Le monde dénaturé de Rosset n’est-il pas celui que l’on peut admirer dans les jardins zen ? Est-on plus proche de la nature dans une forêt de France ou un jardin japonais ? Notre esprit, brouillé quand il n’est pas totalement attentif à ce qui est, est ce qui créé l’artifice en voilant nos expériences du monde. Nous croyons expérimenter la nature et le vrai, nous ne faisons que plaquer une représentation du monde et nous en souffrons. On cherche un sens à ce que l’on contemple ou à ce que l’on lit dans le haïku, et pourtant il n’y a pas de signification particulière, tout ceci est in-signifant.

Entre nature et artifice, ces espaces singuliers seraient-ils des lieux privilégiés pour expérimenter les paradoxes que le bouddhisme comme Rosset ou d’autres philosophes occidentaux nous donnent à penser, pour nous approcher au plus près de la réalité ? Le méditant en pleine conscience dans le jardin zen serait alors plus proche d’une réalité qui n’a rien de naturelle alors même qu’il contemple une nature artificialisée.
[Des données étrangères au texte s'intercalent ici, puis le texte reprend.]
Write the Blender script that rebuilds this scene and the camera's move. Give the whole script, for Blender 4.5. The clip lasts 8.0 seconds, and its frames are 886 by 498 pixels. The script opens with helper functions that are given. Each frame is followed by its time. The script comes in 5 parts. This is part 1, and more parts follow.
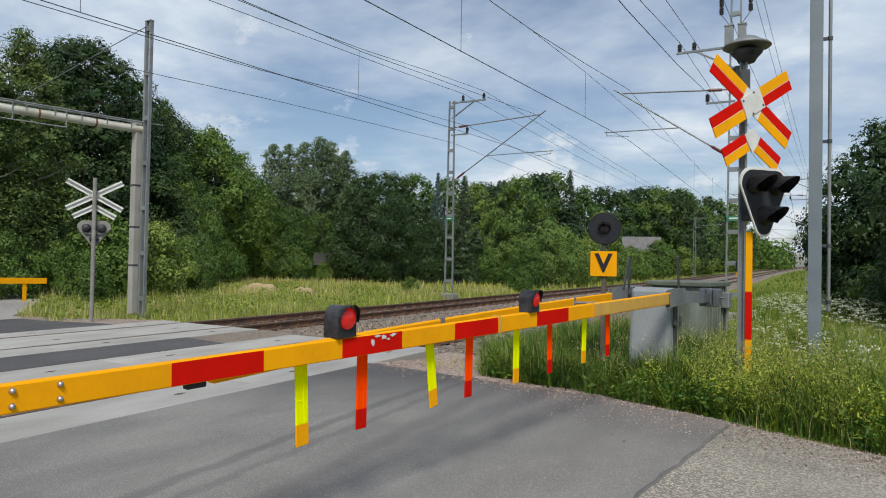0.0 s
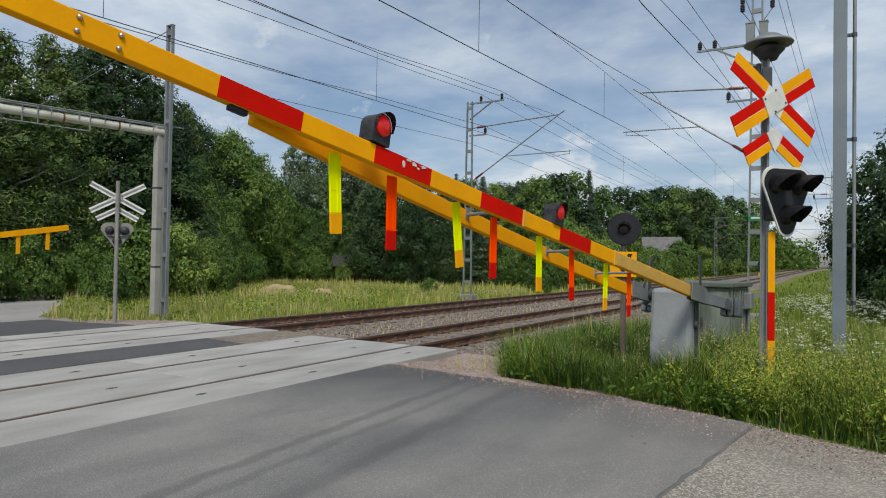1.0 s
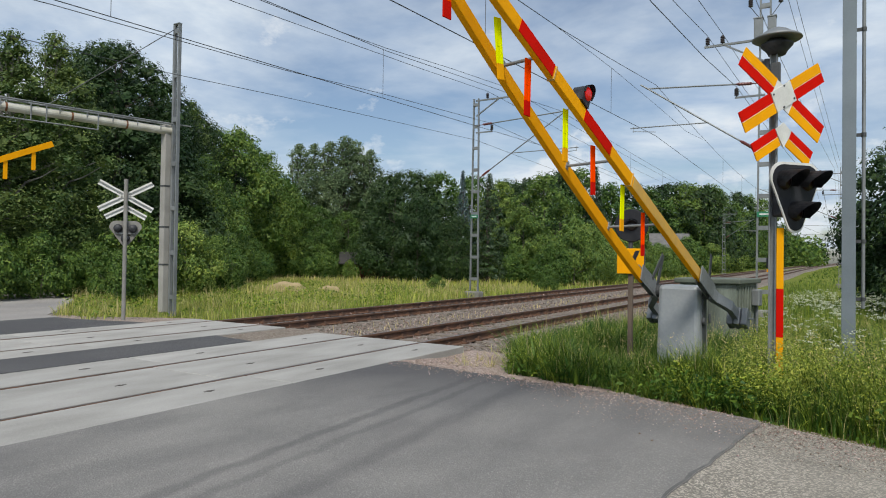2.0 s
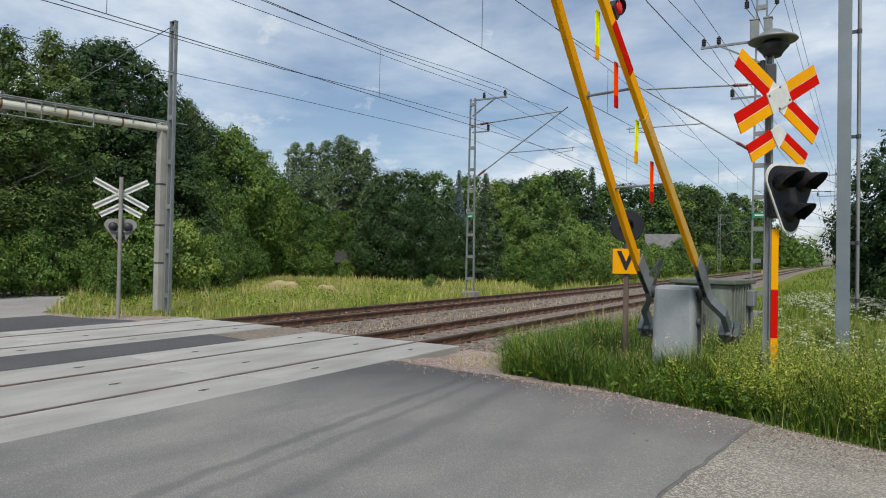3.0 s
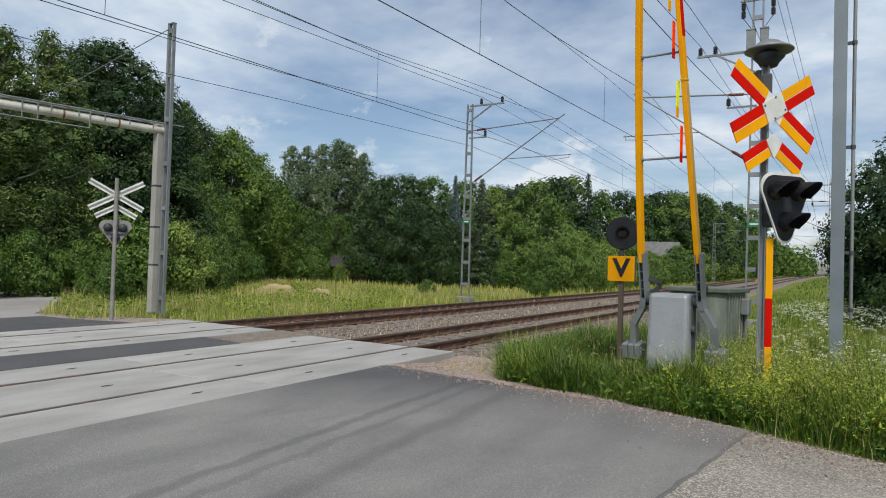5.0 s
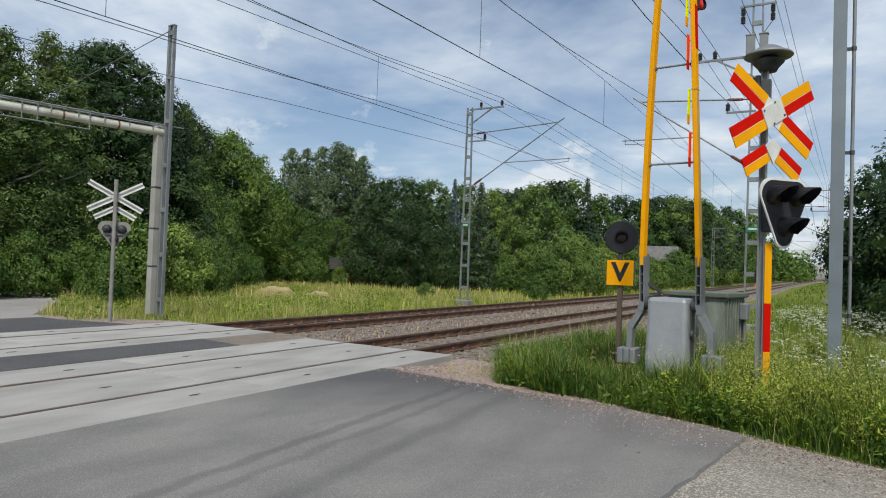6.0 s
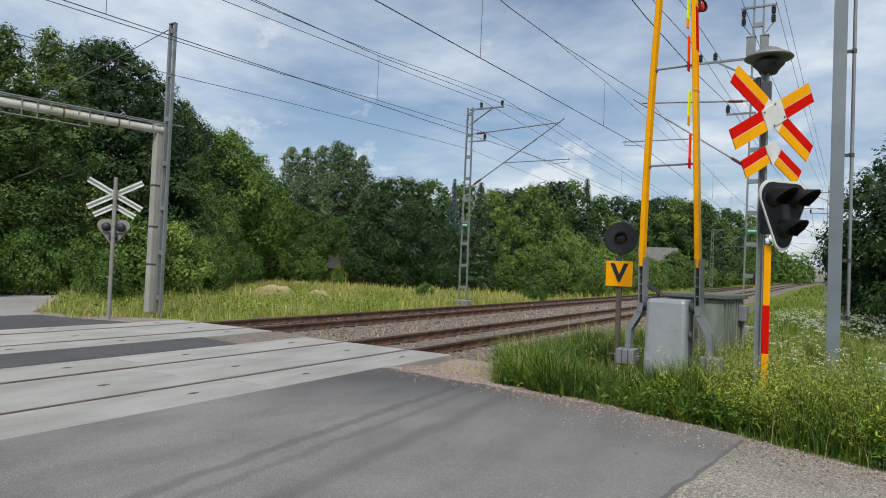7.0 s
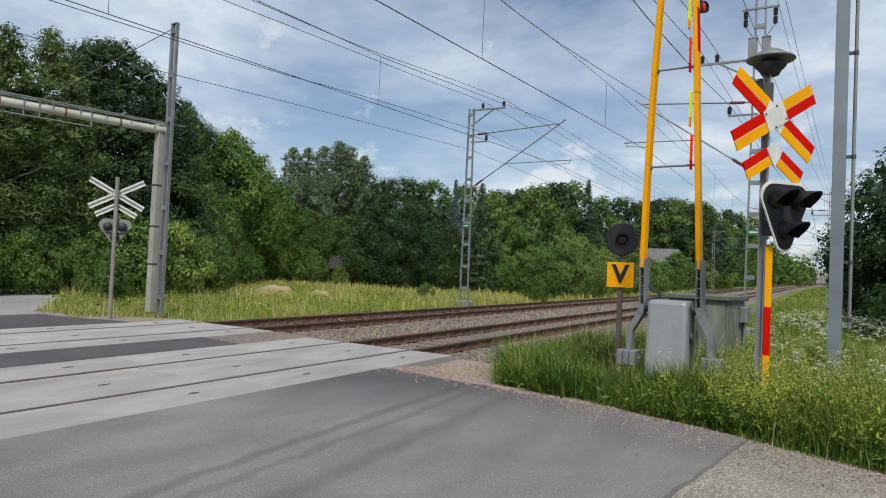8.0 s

Jardin Zen : un monde dé-naturé ?

Le jardin zen peut être un modèle du monde dénaturé de Rosset car c’est un espace naturel fabriqué de toute pièce par les hommes suivant des règles artistiques et artificielles (symboliques). La nature n’est pas naturelle mais symbole, signe, concept philosophique, support d’exercice spirituel. Les objets naturels utilisés n’ont plus de sens, n’ont plus le sens qui est le leur dans la nature : le rocher est un animal, comme par exemple une tortue qui forme une île sur l’étang en face du Pavillon d’or du Kinkaku-Ji.

L’île de la Tortue sur l’étang du temple Kinkaku Ji à Kyoto (https://www.espaces.ca/articles/destinations/asie/japon/155-japon-hyperactivement-zen)

La nature est ici maîtrisée, contrôlée, les arbres taillés, réduit, sculptés. Ils sont au-delà de la nature et même au-delà de l’artifice pur. La facticité du jardin ne renvoie pas à l’illusion mais au réel lui-même. L’artifice et l’esthétique du jardin zen permettent à l’esprit de se détacher de ce qu’il prend pour le réel et de comprendre au-delà des mots et des concepts ce qu’est la vacuité du monde.

Dans les jardins des pavillons de thé (roji), l’invité traverse un paysage plus luxuriant combinant végétaux et minéraux avec parfois des « pas » des pierres plates montrant le chemin, la voie vers la chambre de thé. Ces jardins sont une transition entre le tohu-bohu du quotidien et la sérénité exigée par la cérémonie du thé. Celle-ci est devenue au fil du temps quasiment un rituel religieux où l’esthétique de simplicité de tout le mobilier et des gestes parfaits fait advenir la sérénité.

Le jardin zen serait-il le parfait exemple de l’ineptie de l’idée de nature ? L’essence des choses n’est pas dans ce que l’on se représente d’elles car notre esprit illusionné quand il n’est pas totalement attentif ne voit pas le réel mais son double. Je crois voir une tigresse dans ce rocher, alors que ce n’est qu’un rocher et aussi une tigresse ou bien une montagne. Cette expérience paradoxale me fait comprendre qu’il n’y a pas de sens à trouver à ce que je contemple. Au lieu de pâtir de l’angoisse non pas née du non-sens mais plutôt de l’inadéquation entre les représentations humaines et l’idée de nature comme modèle d’intelligibilité, je peux m’arrêter au simple artifice qui accueille le tragique et l’absurdité du monde.

D’après Clément Rosset, l’idée de nature serait « culpabilisante » pour l’homme car elle suppose l’existence d’un modèle à suivre et dont le potentiel écart opéré dans notre façon de vivre est mauvais :

« l’innocence de la vie c’est son indépendance à l’égard de la nature, le fait qu’elle ne connaisse et n’ait à répondre d’aucune nature. Et réciproquement, ce qui culpabilise le devenir et la vie est la pensée de leur appartenance à un réseau de signification. En cessant d’être insignifiant, le devenir cesse d’être innocent. »

Le monde dénaturé est le monde insignifiant, dans le sens qui n’a pas de sens mais aussi dans le sens simple, innocent. C’est un monde vide de sens donc qui peut exister pleinement. C’est un monde où il n’y a rien à posséder car rien ne s’offre à être possédé et où l’angoisse et la culpabilité s’effacent car il n’y a plus d’objets contradictoires qui s’opposeraient à mon esprit. Les jardins zen sont des espaces clos où le visiteur contemple des éléments naturels qui sont aussi des animaux ou des concepts et où l’asymétrie, le minimalisme et l’austérité libèrent l’esprit des ruminations du mental qui cachent au méditant la réalité profonde et claire de la vacuité du réel.